If there’s a knock that journalists hear most – aside from outright dismissals like “the biased media” or “fake news” – it might just be this: You never report good news.
First of all, that’s not true.
We’re constantly accused, for example, of hating public schools and wanting them to fail because we do substantive investigative reporting on education. Yet this week alone, we ran a piece detailing the ways in which educators at one school have stepped up to respond to a surge in homeless students, and on the benefits that schools and educators in Chula Vista have reaped from having an open, productive relationship with charters.
“Good news” or positive stories can be a wonderful way to examine programs and approaches that are working – particularly when those programs could be replicated elsewhere.

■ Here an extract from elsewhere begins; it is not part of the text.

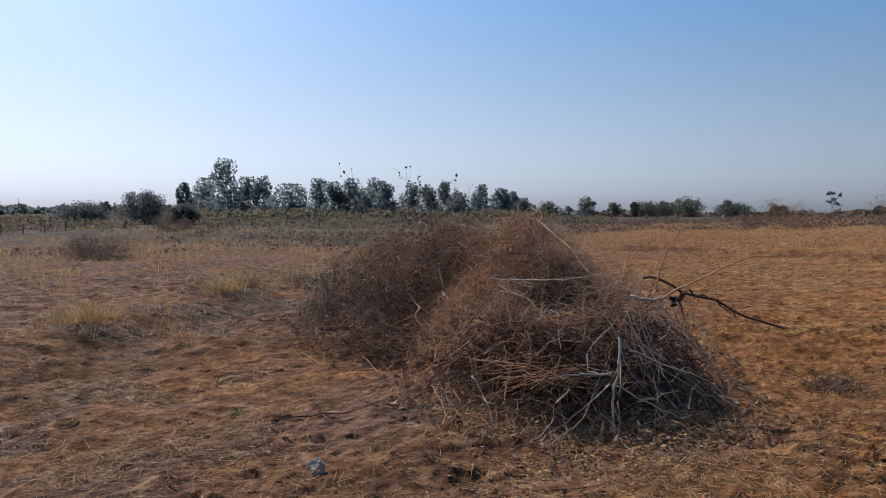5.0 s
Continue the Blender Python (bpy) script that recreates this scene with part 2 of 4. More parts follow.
def surface(name, colours, scale=6.0, rough=0.85, bump=0.3, island=0.6, glow=0.0, metal=0.0, stretch=(1, 1, 1), through_light=0.0):
    """Base colour from a ramp over noise and, by island, a random share; fine bump."""
    m, nodes, links, bsdf = nodes_of(name)
    co, mp = nodes.new("ShaderNodeTexCoord"), nodes.new("ShaderNodeMapping")
    mp.inputs["Scale"].default_value = stretch
    links.new(co.outputs["Object"], mp.inputs["Vector"])
    tex, fine, geo = nodes.new("ShaderNodeTexNoise"), nodes.new("ShaderNodeTexNoise"), nodes.new("ShaderNodeNewGeometry")
    tex.inputs["Scale"].default_value, tex.inputs["Detail"].default_value = scale, 5
    fine.inputs["Scale"].default_value, fine.inputs["Detail"].default_value = scale * 9, 3
    links.new(mp.outputs[0], tex.inputs["Vector"])
    links.new(mp.outputs[0], fine.inputs["Vector"])
    mix = nodes.new("ShaderNodeMix")
    mix.inputs["Factor"].default_value = island
    both = nodes.new("ShaderNodeMath")
    both.operation = "MULTIPLY_ADD"
    both.inputs[1].default_value = 0.35
    links.new(fine.outputs["Fac"], both.inputs[0])
    part_of = nodes.new("ShaderNodeMath")
    part_of.operation = "MULTIPLY"
    part_of.inputs[1].default_value = 0.65
    links.new(tex.outputs["Fac"], part_of.inputs[0])
    links.new(part_of.outputs[0], both.inputs[2])
    wide = nodes.new("ShaderNodeMapRange")
    wide.inputs["From Min"].default_value, wide.inputs["From Max"].default_value = 0.3, 0.7
    links.new(both.outputs[0], wide.inputs["Value"])
    links.new(wide.outputs[0], mix.inputs["A"])
    links.new(geo.outputs["Random Per Island"], mix.inputs["B"])
    ramp = ramp_node(nodes, colours)
    links.new(mix.outputs["Result"], ramp.inputs[0])
    links.new(ramp.outputs[0], bsdf.inputs["Base Color"])
    bsdf.inputs["Roughness"].default_value, bsdf.inputs["Metallic"].default_value = rough, metal
    bsdf.inputs["Specular IOR Level"].default_value = 0.25
    if bump:
        b = nodes.new("ShaderNodeBump")
        b.inputs["Strength"].default_value, b.inputs["Distance"].default_value = bump, 0.02
        links.new(both.outputs[0], b.inputs["Height"])
        links.new(b.outputs[0], bsdf.inputs["Normal"])
    if through_light:
        tr, add = nodes.new("ShaderNodeBsdfTranslucent"), nodes.new("ShaderNodeMixShader")
        links.new(ramp.outputs[0], tr.inputs["Color"])
        add.inputs[0].default_value = through_light
        links.new(bsdf.outputs[0], add.inputs[1])
        links.new(tr.outputs[0], add.inputs[2])
        links.new(add.outputs[0], nodes["Material Output"].inputs["Surface"])
    return m


def soil_material():
    m, nodes, links, bsdf = nodes_of("soil_and_straw")
    geo = nodes.new("ShaderNodeNewGeometry")

    def noise_at(scale, detail=5, stretch=(1, 1, 1)):
        mp, t = nodes.new("ShaderNodeMapping"), nodes.new("ShaderNodeTexNoise")
        mp.inputs["Scale"].default_value = stretch
        t.inputs["Scale"].default_value, t.inputs["Detail"].default_value = scale, detail
        links.new(geo.outputs["Position"], mp.inputs["Vector"])
        links.new(mp.outputs[0], t.inputs["Vector"])
        return t.outputs["Fac"]

    def attr(key):
        a = nodes.new("ShaderNodeAttribute")
        a.attribute_name = key
        return a.outputs["Fac"]

    def mixed(fac, a, b):
        x = nodes.new("ShaderNodeMix")
        x.data_type = "RGBA"
        links.new(fac, x.inputs["Factor"])
        links.new(a, x.inputs["A"])
        links.new(b, x.inputs["B"])
        return x.outputs["Result"]

    def ramped(fac, colours):
        r = ramp_node(nodes, colours)
        links.new(fac, r.inputs[0])
        return r.outputs[0]

    soil = ramped(noise_at(14, 12), [(0.33, (0.19, 0.075, 0.025)), (0.45, (0.31, 0.128, 0.041)), (0.55, (0.42, 0.190, 0.062)), (0.67, (0.55, 0.300, 0.112))])
    damp = ramped(noise_at(1.1, 8), [(0.4, (0.76, 0.71, 0.68)), (0.6, (1.04, 1.03, 1.0))])
    shade = nodes.new("ShaderNodeMix")
    shade.data_type, shade.blend_type = "RGBA", "MULTIPLY"
    shade.inputs["Factor"].default_value = 1.0
    links.new(soil, shade.inputs["A"])
    links.new(damp, shade.inputs["B"])
    soil = shade.outputs["Result"]
    def fibres(turn, along, across):
        mp, t = nodes.new("ShaderNodeMapping"), nodes.new("ShaderNodeTexNoise")
        mp.vector_type = "TEXTURE"
        mp.inputs["Rotation"].default_value = (0, 0, radians(turn))
        mp.inputs["Scale"].default_value = (1 / along, 1 / across, 0.05)
        t.inputs["Scale"].default_value, t.inputs["Detail"].default_value, t.inputs["Distortion"].default_value = 1.0, 3, 0.6
        links.new(geo.outputs["Position"], mp.inputs["Vector"])
        links.new(mp.outputs[0], t.inputs["Vector"])
        return t.outputs["Fac"]

    def most(a, b):
        x = nodes.new("ShaderNodeMath")
        x.operation = "MAXIMUM"
        links.new(a, x.inputs[0])
        links.new(b, x.inputs[1])
        return x.outputs[0]

    straws = most(most(fibres(8, 8, 60), fibres(62, 7, 55)), most(fibres(-34, 8, 65), fibres(100, 6, 50)))
    straw = ramped(straws, [(0.5, (0.14, 0.058, 0.022)), (0.57, (0.33, 0.160, 0.060)), (0.63, (0.49, 0.275, 0.100)), (0.71, (0.74, 0.520, 0.230))])
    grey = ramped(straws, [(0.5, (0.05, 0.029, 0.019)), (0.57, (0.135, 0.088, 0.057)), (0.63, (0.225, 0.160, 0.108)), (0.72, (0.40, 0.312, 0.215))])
    far = ramped(noise_at(0.6, 10, (0.6, 1.4, 1)), [(0.36, (0.050, 0.040, 0.028)), (0.5, (0.115, 0.085, 0.056)), (0.66, (0.20, 0.14, 0.092))])
    patch = ramped(noise_at(3.2, 12), [(0.46, (0, 0, 0)), (0.6, (1, 1, 1))])
    c = mixed(patch, soil, straw)
    pale = ramped(noise_at(9, 12, (0.5, 1.6, 1)), [(0.36, (0.08, 0.038, 0.024)), (0.47, (0.185, 0.097, 0.061)), (0.56, (0.28, 0.155, 0.099)), (0.68, (0.41, 0.262, 0.174))])
    c = mixed(attr("litter"), c, straw)
    c = mixed(attr("bare"), c, soil)
    c = mixed(attr("tilled"), c, pale)
    c = mixed(attr("grey"), c, grey)
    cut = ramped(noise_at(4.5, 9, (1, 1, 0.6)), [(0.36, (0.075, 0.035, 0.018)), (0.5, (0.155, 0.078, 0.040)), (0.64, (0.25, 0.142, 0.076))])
    c = mixed(attr("far"), c, far)
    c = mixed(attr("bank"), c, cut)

    def worn(c, fac, low, high):
        k = nodes.new("ShaderNodeMix")
        k.data_type, k.blend_type = "RGBA", "MULTIPLY"
        k.inputs["Factor"].default_value = 1.0
        links.new(c, k.inputs["A"])
        links.new(ramped(fac, [(0.36, low), (0.5, tuple((a + b) / 2 for a, b in zip(low, high))), (0.66, high)]), k.inputs["B"])
        return k.outputs["Result"]

    # scuffed straw and crumbs: mottles a hand wide, and longer drag marks
    c = worn(c, noise_at(6, 9), (0.46, 0.43, 0.41), (0.90, 0.885, 0.875))
    c = worn(c, fibres(-42, 0.55, 4.5), (0.86, 0.83, 0.80), (1.1, 1.1, 1.09))
    links.new(c, bsdf.inputs["Base Color"])
    bsdf.inputs["Roughness"].default_value = 0.95
    bsdf.inputs["Specular IOR Level"].default_value = 0.1
    b1, b2 = nodes.new("ShaderNodeBump"), nodes.new("ShaderNodeBump")
    b1.inputs["Strength"].default_value, b1.inputs["Distance"].default_value = 1.0, 0.045
    b2.inputs["Strength"].default_value, b2.inputs["Distance"].default_value = 0.9, 0.02
    links.new(noise_at(13, 10), b1.inputs["Height"])
    links.new(straws, b2.inputs["Height"])
    links.new(b1.outputs[0], b2.inputs["Normal"])
    links.new(b2.outputs[0], bsdf.inputs["Normal"])
    return m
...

But that’s not what most people are seeking when they demand good news. They mostly want positivity for positivity’s sake – and it tends to come from a belief that there’s an equal amount of “good” news and “bad” news that a news agency could be reporting on at any given time, and that journalists simply choose to focus on negativity for misguided or malicious reasons. In fact, it’s quite the opposite: Journalists write about things that are going wrong so that the public can get to work making things right. Uncovering “bad” news is actually a deeply optimistic acknowledgment that things can get better.
Look, I get it. I tweet baby tiger photos. I consume frightening amounts of TV and junk food. It’s wonderful and even necessary to seek out things that bring you joy in what can be a scary, sad world.